[INSTRUCTIONS TO FOLLOW]
Only the lines from the one containing "Continue the Blender" through the one containing "return az[keep], el[keep]" are to be copied, exactly and with both ends kept.

[PROVIDED MATERIAL]
— BEGIN —

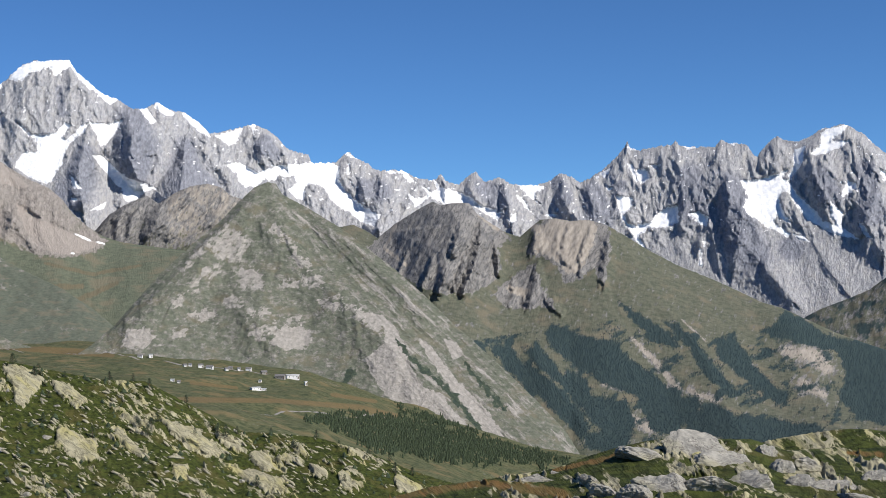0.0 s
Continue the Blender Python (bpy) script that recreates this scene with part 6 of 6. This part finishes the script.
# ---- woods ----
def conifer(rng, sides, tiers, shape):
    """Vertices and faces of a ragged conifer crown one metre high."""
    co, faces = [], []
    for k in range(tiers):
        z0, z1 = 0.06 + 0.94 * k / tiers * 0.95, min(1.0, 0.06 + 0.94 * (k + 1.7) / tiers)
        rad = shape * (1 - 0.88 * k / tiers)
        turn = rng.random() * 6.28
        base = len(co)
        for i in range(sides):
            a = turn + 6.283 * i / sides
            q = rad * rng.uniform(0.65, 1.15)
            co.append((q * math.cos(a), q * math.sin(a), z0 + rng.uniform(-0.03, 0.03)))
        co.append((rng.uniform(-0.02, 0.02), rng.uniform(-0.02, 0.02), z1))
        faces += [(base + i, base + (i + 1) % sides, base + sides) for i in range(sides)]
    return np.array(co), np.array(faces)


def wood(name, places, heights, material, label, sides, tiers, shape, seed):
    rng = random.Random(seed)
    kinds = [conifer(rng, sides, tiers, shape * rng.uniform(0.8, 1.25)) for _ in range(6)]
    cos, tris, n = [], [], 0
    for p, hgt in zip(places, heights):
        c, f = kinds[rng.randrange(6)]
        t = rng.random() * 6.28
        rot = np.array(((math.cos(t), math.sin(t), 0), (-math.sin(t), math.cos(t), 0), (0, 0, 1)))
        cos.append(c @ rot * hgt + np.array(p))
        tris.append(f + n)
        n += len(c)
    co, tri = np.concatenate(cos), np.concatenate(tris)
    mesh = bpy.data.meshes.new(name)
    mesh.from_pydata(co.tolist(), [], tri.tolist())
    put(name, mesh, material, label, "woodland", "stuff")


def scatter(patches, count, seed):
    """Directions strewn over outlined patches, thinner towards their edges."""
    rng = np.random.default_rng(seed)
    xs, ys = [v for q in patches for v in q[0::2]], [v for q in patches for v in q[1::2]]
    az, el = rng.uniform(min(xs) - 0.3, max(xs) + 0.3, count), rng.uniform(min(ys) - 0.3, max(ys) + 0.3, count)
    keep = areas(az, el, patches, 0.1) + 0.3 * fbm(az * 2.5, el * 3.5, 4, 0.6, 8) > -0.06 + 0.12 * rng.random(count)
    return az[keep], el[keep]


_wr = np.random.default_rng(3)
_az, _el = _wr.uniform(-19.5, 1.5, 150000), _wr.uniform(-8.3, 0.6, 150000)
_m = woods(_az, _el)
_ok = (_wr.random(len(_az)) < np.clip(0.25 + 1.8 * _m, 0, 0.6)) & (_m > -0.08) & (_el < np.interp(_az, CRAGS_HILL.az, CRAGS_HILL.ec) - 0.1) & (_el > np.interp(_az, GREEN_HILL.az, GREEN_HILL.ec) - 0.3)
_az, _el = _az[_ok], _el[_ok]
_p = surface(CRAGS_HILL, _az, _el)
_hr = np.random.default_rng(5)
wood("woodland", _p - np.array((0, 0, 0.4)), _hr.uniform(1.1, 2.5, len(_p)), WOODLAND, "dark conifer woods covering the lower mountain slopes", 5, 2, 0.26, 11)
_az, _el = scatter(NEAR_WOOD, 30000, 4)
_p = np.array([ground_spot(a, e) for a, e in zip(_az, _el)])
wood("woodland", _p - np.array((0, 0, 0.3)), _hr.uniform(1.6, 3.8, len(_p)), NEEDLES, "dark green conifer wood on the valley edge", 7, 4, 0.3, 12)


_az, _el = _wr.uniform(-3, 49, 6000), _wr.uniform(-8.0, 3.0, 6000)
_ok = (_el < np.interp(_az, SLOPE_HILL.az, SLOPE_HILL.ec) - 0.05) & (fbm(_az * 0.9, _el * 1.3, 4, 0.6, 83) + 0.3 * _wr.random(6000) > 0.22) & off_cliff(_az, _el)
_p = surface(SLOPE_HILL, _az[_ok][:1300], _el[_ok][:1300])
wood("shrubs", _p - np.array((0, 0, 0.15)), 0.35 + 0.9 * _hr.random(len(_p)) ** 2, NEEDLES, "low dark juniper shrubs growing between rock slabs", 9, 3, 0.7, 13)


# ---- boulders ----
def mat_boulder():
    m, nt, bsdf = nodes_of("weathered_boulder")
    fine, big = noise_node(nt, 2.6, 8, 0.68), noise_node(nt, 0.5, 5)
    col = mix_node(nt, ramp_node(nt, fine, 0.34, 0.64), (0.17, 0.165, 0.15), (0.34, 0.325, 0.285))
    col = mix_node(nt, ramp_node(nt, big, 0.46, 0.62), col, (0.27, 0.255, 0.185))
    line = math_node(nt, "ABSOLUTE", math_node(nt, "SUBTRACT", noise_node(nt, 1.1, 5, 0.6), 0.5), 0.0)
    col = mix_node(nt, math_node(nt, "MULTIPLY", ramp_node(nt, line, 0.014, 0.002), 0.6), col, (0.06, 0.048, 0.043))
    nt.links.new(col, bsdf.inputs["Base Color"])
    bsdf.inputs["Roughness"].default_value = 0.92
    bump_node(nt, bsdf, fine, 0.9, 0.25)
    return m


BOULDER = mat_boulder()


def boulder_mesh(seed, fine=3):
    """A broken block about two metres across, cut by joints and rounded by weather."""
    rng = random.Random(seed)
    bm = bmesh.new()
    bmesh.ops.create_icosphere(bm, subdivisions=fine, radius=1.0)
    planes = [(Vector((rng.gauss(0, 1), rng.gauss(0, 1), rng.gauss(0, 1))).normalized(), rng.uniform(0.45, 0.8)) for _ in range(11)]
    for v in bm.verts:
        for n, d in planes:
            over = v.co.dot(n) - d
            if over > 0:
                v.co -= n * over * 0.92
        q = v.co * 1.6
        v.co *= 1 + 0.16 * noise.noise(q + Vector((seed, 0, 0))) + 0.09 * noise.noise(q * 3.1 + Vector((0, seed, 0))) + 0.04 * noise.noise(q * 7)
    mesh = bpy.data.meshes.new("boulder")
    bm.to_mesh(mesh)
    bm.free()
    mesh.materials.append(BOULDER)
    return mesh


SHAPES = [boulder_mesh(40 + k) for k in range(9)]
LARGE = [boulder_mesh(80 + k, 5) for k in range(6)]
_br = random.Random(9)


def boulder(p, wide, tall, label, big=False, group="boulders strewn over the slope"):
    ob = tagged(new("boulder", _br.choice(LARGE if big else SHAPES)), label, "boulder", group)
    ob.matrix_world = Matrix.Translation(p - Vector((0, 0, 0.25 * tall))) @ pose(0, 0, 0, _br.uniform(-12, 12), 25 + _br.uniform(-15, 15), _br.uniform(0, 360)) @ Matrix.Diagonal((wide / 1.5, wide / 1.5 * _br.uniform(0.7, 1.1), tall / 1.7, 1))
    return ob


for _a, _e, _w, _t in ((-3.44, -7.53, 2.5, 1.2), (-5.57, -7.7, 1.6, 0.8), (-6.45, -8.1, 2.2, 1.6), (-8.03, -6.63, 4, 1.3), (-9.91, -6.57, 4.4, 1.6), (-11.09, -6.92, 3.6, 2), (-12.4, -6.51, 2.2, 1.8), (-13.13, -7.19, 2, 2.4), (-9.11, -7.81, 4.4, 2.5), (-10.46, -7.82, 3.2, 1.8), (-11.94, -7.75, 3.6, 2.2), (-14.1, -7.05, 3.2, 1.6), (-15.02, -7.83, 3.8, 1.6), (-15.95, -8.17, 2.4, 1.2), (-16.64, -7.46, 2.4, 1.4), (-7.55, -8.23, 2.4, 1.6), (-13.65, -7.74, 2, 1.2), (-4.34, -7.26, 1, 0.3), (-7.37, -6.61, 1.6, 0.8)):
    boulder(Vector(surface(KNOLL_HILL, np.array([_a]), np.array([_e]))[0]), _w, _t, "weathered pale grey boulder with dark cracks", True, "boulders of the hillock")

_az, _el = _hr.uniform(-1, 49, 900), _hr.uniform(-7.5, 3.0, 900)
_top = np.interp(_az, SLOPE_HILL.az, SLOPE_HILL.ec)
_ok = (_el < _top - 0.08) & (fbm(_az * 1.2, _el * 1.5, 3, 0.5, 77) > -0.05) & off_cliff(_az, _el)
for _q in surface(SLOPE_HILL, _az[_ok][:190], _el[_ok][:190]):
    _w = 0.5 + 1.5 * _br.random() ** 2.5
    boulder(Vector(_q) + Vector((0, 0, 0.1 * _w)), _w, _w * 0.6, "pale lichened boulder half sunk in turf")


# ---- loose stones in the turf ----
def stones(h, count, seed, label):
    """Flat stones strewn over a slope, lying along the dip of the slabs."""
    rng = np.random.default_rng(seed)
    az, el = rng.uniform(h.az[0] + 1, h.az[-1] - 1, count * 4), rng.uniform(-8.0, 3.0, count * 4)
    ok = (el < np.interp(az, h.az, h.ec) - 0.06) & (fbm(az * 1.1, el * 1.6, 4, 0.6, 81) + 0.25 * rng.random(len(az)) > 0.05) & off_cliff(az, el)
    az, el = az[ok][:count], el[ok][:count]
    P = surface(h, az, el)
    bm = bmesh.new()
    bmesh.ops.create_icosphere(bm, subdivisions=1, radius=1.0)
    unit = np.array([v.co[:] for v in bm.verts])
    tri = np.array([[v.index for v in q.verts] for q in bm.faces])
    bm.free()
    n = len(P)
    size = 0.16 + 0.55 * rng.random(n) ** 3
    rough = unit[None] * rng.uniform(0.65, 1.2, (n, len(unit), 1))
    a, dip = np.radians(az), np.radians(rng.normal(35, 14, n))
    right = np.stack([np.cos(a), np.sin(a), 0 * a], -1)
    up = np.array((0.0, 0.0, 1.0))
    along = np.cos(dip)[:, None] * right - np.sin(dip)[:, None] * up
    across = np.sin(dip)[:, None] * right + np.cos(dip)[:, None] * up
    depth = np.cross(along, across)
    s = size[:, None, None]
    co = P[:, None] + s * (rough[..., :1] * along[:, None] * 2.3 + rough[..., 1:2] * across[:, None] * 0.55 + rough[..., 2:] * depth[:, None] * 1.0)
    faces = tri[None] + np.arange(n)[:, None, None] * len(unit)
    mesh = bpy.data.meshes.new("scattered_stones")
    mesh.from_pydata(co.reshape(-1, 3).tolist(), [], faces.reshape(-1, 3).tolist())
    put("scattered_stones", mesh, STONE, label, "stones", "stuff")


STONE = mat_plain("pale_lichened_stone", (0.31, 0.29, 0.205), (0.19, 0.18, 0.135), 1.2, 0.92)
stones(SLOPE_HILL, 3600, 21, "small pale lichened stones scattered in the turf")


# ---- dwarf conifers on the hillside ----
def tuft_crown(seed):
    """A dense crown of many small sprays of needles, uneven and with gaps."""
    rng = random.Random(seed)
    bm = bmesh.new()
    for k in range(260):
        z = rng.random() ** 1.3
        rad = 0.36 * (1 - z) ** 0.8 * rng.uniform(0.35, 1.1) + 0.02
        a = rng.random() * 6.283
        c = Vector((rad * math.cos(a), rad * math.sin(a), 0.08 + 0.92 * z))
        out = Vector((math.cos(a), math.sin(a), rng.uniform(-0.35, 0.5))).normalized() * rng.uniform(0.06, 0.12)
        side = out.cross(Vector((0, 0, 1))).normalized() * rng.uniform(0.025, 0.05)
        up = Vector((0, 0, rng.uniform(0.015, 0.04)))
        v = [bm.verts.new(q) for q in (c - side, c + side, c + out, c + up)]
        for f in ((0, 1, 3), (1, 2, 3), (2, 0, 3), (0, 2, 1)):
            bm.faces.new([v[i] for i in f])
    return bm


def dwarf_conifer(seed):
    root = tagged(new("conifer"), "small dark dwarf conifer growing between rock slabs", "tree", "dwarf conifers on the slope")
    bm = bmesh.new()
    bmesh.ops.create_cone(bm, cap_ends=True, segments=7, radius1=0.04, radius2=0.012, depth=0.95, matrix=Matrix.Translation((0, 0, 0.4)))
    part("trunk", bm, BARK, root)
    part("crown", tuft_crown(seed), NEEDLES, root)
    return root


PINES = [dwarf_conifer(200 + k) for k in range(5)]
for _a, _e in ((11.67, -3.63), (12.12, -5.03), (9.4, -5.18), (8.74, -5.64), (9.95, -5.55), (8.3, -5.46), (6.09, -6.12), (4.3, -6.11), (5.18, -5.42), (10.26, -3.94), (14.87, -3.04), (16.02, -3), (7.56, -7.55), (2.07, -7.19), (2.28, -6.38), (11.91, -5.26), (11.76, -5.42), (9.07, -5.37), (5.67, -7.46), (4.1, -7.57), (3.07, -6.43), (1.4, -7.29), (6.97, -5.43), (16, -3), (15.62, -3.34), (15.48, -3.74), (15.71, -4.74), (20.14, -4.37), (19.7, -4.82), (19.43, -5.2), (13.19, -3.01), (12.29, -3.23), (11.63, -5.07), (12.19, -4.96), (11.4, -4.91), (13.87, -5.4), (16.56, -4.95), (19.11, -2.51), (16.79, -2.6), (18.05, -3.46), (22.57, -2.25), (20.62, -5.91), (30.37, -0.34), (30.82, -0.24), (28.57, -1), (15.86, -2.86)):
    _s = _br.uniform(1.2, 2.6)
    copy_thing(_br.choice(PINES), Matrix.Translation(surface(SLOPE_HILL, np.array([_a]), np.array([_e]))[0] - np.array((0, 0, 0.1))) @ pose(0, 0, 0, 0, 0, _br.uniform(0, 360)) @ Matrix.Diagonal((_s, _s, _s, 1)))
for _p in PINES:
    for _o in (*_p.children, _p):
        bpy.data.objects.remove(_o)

— END —

[EXERCISE OUTPUT]
Continue the Blender Python (bpy) script that recreates this scene with part 6 of 6. This part finishes the script.
# ---- woods ----
def conifer(rng, sides, tiers, shape):
    """Vertices and faces of a ragged conifer crown one metre high."""
    co, faces = [], []
    for k in range(tiers):
        z0, z1 = 0.06 + 0.94 * k / tiers * 0.95, min(1.0, 0.06 + 0.94 * (k + 1.7) / tiers)
        rad = shape * (1 - 0.88 * k / tiers)
        turn = rng.random() * 6.28
        base = len(co)
        for i in range(sides):
            a = turn + 6.283 * i / sides
            q = rad * rng.uniform(0.65, 1.15)
            co.append((q * math.cos(a), q * math.sin(a), z0 + rng.uniform(-0.03, 0.03)))
        co.append((rng.uniform(-0.02, 0.02), rng.uniform(-0.02, 0.02), z1))
        faces += [(base + i, base + (i + 1) % sides, base + sides) for i in range(sides)]
    return np.array(co), np.array(faces)


def wood(name, places, heights, material, label, sides, tiers, shape, seed):
    rng = random.Random(seed)
    kinds = [conifer(rng, sides, tiers, shape * rng.uniform(0.8, 1.25)) for _ in range(6)]
    cos, tris, n = [], [], 0
    for p, hgt in zip(places, heights):
        c, f = kinds[rng.randrange(6)]
        t = rng.random() * 6.28
        rot = np.array(((math.cos(t), math.sin(t), 0), (-math.sin(t), math.cos(t), 0), (0, 0, 1)))
        cos.append(c @ rot * hgt + np.array(p))
        tris.append(f + n)
        n += len(c)
    co, tri = np.concatenate(cos), np.concatenate(tris)
    mesh = bpy.data.meshes.new(name)
    mesh.from_pydata(co.tolist(), [], tri.tolist())
    put(name, mesh, material, label, "woodland", "stuff")


def scatter(patches, count, seed):
    """Directions strewn over outlined patches, thinner towards their edges."""
    rng = np.random.default_rng(seed)
    xs, ys = [v for q in patches for v in q[0::2]], [v for q in patches for v in q[1::2]]
    az, el = rng.uniform(min(xs) - 0.3, max(xs) + 0.3, count), rng.uniform(min(ys) - 0.3, max(ys) + 0.3, count)
    keep = areas(az, el, patches, 0.1) + 0.3 * fbm(az * 2.5, el * 3.5, 4, 0.6, 8) > -0.06 + 0.12 * rng.random(count)
    return az[keep], el[keep]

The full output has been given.